# Set task:
Collect from the data below each line with "category".
= = = = =
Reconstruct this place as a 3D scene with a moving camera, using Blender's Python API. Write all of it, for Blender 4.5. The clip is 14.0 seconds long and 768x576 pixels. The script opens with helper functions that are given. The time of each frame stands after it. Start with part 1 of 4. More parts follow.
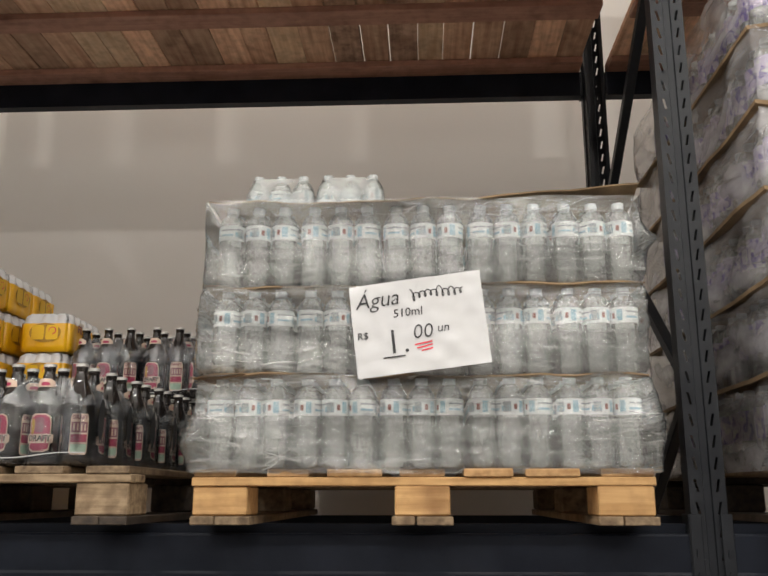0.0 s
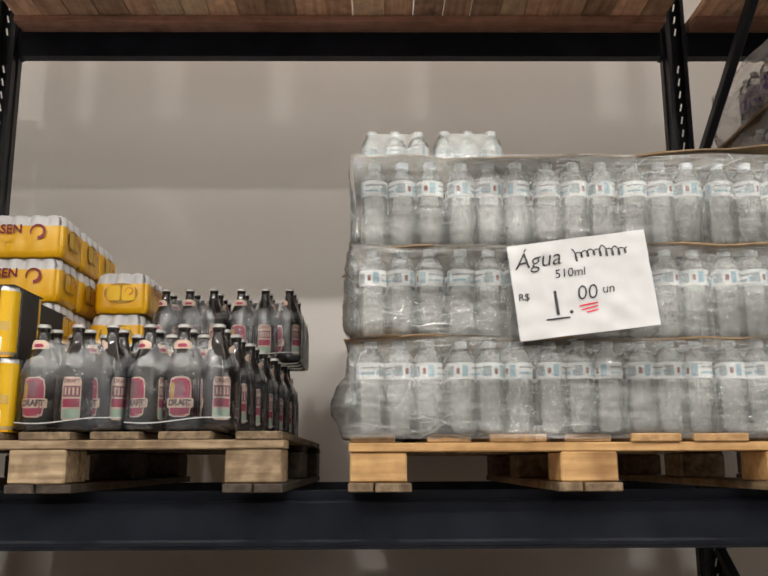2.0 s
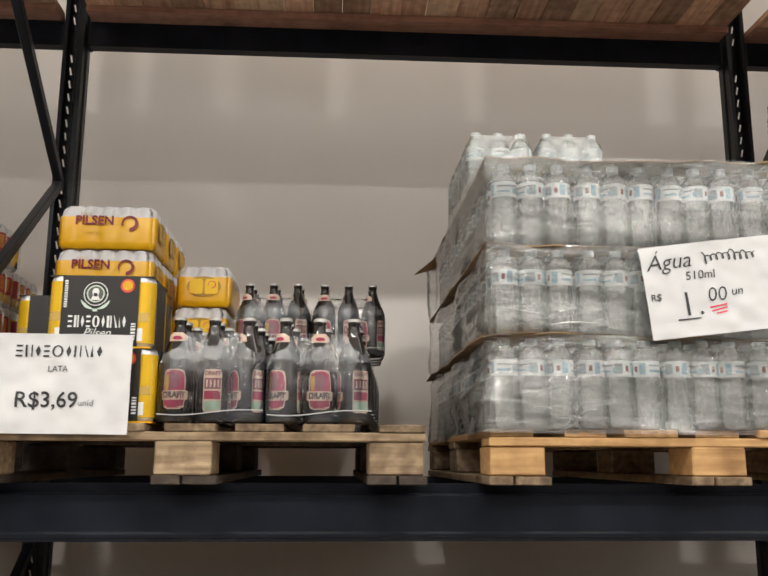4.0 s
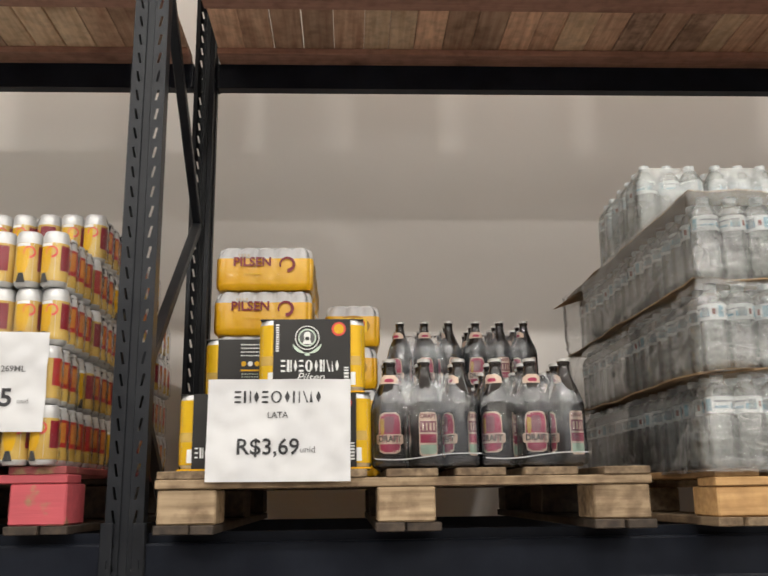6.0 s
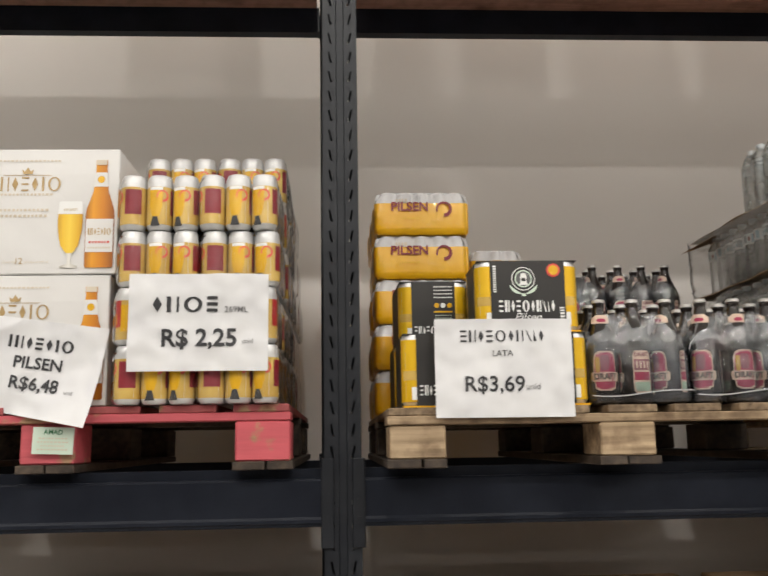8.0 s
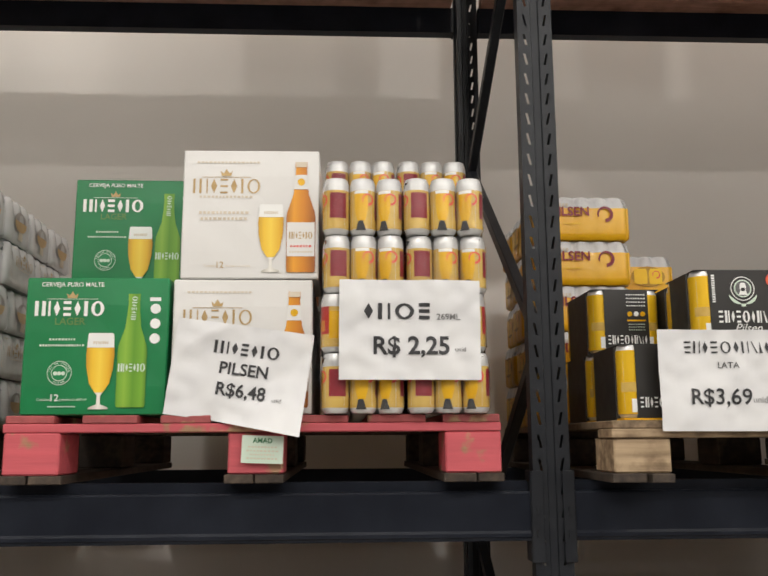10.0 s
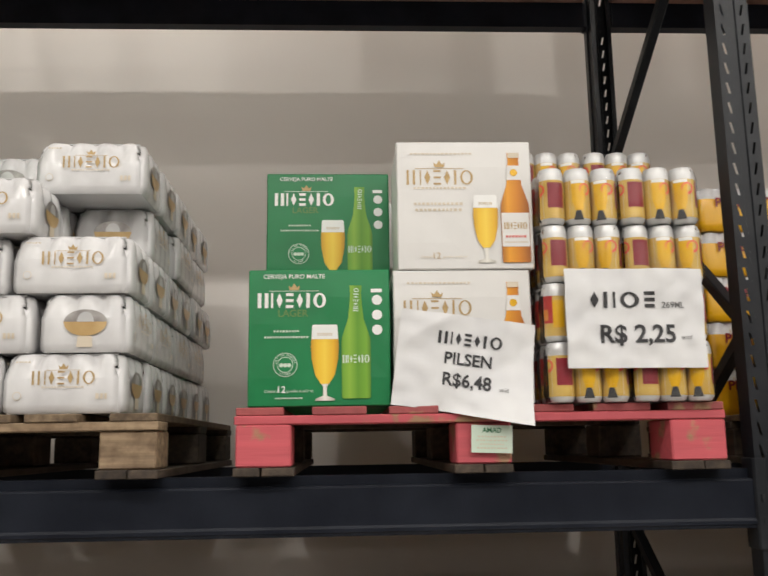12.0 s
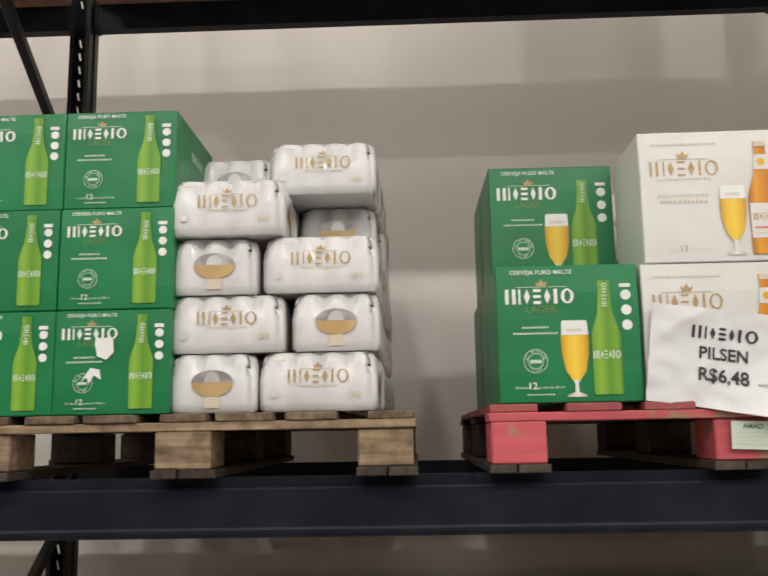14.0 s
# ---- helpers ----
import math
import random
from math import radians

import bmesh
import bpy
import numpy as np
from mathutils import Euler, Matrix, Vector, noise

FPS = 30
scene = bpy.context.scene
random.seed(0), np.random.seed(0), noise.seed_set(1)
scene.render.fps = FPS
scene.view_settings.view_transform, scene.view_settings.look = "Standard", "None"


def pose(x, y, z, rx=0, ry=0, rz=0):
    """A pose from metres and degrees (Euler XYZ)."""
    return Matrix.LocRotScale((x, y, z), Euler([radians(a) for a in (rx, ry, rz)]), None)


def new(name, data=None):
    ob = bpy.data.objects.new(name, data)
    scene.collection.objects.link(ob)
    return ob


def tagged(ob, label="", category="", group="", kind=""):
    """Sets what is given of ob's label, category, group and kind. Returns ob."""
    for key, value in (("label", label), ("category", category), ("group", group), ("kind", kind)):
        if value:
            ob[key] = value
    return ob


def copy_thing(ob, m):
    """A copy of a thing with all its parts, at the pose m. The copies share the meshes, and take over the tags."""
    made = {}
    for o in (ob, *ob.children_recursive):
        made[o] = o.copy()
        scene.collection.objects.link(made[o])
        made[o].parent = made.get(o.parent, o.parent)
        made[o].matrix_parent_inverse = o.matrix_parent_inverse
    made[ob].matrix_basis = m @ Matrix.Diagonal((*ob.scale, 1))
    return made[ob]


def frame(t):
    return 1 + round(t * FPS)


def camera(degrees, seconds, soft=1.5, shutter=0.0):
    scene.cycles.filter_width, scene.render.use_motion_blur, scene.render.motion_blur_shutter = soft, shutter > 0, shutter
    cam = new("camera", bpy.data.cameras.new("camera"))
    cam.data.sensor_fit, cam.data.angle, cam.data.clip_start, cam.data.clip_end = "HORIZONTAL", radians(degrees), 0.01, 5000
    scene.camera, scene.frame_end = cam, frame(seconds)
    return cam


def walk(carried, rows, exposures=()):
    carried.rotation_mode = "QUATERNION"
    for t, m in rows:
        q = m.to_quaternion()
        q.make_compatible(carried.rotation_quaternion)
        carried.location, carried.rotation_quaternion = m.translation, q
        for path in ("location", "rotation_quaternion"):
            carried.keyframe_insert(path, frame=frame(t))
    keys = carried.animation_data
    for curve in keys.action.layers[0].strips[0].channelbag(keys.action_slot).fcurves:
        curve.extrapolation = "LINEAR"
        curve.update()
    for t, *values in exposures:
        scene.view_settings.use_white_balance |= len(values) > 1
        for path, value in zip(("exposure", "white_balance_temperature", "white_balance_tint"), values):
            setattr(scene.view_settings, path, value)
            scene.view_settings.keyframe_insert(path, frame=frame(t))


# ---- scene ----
cam = camera(48.0, 14.0, 1.6, 0.3)
# seconds, x, y, z, yaw, pitch, roll
ROWS = [
    (0.0, -0.0000, 0.0000, 1.5000, 2.73, 13.62, -0.01),
    (0.5, -0.1381, -0.0155, 1.5086, 0.95, 13.35, -0.33),
    (1.0, -0.2572, -0.0247, 1.5101, -0.38, 12.48, 0.01),
    (1.5, -0.3667, 0.0161, 1.5019, -0.98, 11.63, 0.24),
    (2.0, -0.4576, 0.0741, 1.5001, -0.61, 11.48, -0.24),
    (2.5, -0.5312, 0.0930, 1.5016, -0.57, 11.81, 0.23),
    (4.8, -1.0265, 0.0306, 1.4893, -4.29, 11.07, 0.03),
    (5.0, -1.0649, 0.0485, 1.4970, -3.76, 11.16, 0.19),
    (5.5, -1.1799, 0.0884, 1.5040, -2.70, 12.45, -0.19),
    (6.0, -1.2863, 0.0912, 1.5182, -2.54, 13.37, -0.79),
    (6.5, -1.4448, 0.0727, 1.5150, -3.43, 12.74, -0.60),
    (7.0, -1.5847, 0.0355, 1.5215, -4.28, 11.22, -0.28),
    (7.5, -1.6895, 0.0240, 1.5152, -4.28, 10.22, -0.72),
    (8.0, -1.7826, 0.0784, 1.4970, -3.14, 10.11, -0.99),
    (8.5, -1.9108, 0.1425, 1.5013, -1.78, 11.00, -0.55),
    (8.7, -1.9520, 0.1611, 1.5036, -1.44, 11.36, -0.06),
    (10.8, -2.4297, 0.0871, 1.5359, -3.65, 9.21, -0.37),
    (11.0, -2.4802, 0.0711, 1.5339, -3.75, 9.16, -0.29),
    (11.5, -2.5945, 0.1009, 1.5151, -3.62, 9.37, -0.39),
    (12.0, -2.7180, 0.1673, 1.5039, -2.83, 10.27, -0.90),
    (12.5, -2.7979, 0.1984, 1.5062, -1.91, 10.70, -0.63),
    (13.0, -2.8551, 0.1962, 1.5217, -0.81, 10.50, -0.47),
    (13.5, -2.9607, 0.1818, 1.5301, 0.58, 10.07, -0.83),
    (14.0, -3.1013, 0.1684, 1.5285, 1.97, 9.56, -1.01),
]
walk(cam, [(t, pose(x, y, z, 90 + pitch, 0, yaw) @ pose(0, 0, 0, 0, 0, roll)) for t, x, y, z, yaw, pitch, roll in ROWS],
     exposures=((0.0, 0.0), (1.5, 0.03), (5.0, 0.10), (6.5, 0.06), (8.0, -0.03), (11.0, -0.12), (14.0, -0.16)))

# ---- light: high-bay and line lamps under the hall's ceiling, with added fill panels ----
world = bpy.data.worlds.new("world")
world.use_nodes = True
world.node_tree.nodes["Background"].inputs[0].default_value = (0.9, 0.95, 1.0, 1)
world.node_tree.nodes["Background"].inputs[1].default_value = 0.02
scene.world = world
LAMP_Z = 5.75
# two lamps at each end are added to light the stacks' sides
LAMPS = [(x, -2.6) for x in (5.5, 3.05, 0.62, -1.85, -4.2, -6.65, -9.1)]
LAMP_WATTS = 90.0
LINES, LINE_LONG, LINE_X = ((-8.7, 680.0), (-12.2, 250.0)), 15.6, 0.3
# panels added out of view: soft fill for the wall and the hall
FILL_PANELS = ((1.2, 205.0), (-5.0, 100.0))
for lx, ly in LAMPS:
    data = bpy.data.lights.new("high_bay_light", "AREA")
    data.shape, data.size, data.energy, data.color = "DISK", 0.34, LAMP_WATTS, (1.0, 0.955, 0.90)
    lamp_ob = new("high_bay_light", data)
    lamp_ob.matrix_world = pose(lx, ly, LAMP_Z - 0.03)
for ly, watts in LINES:
    data = bpy.data.lights.new("line_light", "AREA")
    data.shape, data.size, data.size_y, data.energy, data.color = "RECTANGLE", LINE_LONG, 0.22, watts, (1.0, 0.955, 0.90)
    lamp_ob = new("line_light", data)
    lamp_ob.matrix_world = pose(LINE_X, ly, LAMP_Z - 0.03)
for ly, watts in FILL_PANELS:
    data = bpy.data.lights.new("fill_panel_light", "AREA")
    data.shape, data.size, data.size_y, data.energy, data.color = "RECTANGLE", 15.6, 1.1, watts, (1.0, 0.955, 0.90)
    lamp_ob = new("fill_panel_light", data)
    lamp_ob.matrix_world = pose(LINE_X, ly, 6.14)


# ---- materials ----
def material(name):
    m = bpy.data.materials.new(name)
    m.use_nodes = True
    nt = m.node_tree
    return m, nt, nt.nodes["Principled BSDF"]


def node(nt, kind, **inputs):
    n = nt.nodes.new(kind)
    for key, value in inputs.items():
        n.inputs[key.replace("_", " ")].default_value = value
    return n


def noise_of(nt, scale, detail=4.0, stretch=(1, 1, 1), shifted=False, coords="Object"):
    tc = nt.nodes.new("ShaderNodeTexCoord")
    mp = nt.nodes.new("ShaderNodeMapping")
    mp.inputs["Scale"].default_value = stretch
    nt.links.new(tc.outputs[coords], mp.inputs["Vector"])
    if shifted:
        info = nt.nodes.new("ShaderNodeObjectInfo")
        mul = node(nt, "ShaderNodeMath")
        mul.operation = "MULTIPLY"
        mul.inputs[1].default_value = 37.0
        nt.links.new(info.outputs["Random"], mul.inputs[0])
        nt.links.new(mul.outputs[0], mp.inputs["Location"])
    n = node(nt, "ShaderNodeTexNoise", Scale=scale, Detail=detail)
    nt.links.new(mp.outputs[0], n.inputs["Vector"])
    return n


def ramp_of(nt, source, stops):
    r = nt.nodes.new("ShaderNodeValToRGB")
    while len(r.color_ramp.elements) < len(stops):
        r.color_ramp.elements.new(0.5)
    for e, (at, c) in zip(r.color_ramp.elements, stops):
        e.position, e.color = at, (*c, 1)
    nt.links.new(source, r.inputs[0])
    return r


def bump_of(nt, bsdf, source, strength, distance=0.002):
    b = node(nt, "ShaderNodeBump", Strength=strength, Distance=distance)
    nt.links.new(source, b.inputs["Height"])
    nt.links.new(b.outputs[0], bsdf.inputs["Normal"])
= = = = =
# Exercise answer:
def tagged(ob, label="", category="", group="", kind=""):
    """Sets what is given of ob's label, category, group and kind. Returns ob."""
    for key, value in (("label", label), ("category", category), ("group", group), ("kind", kind)):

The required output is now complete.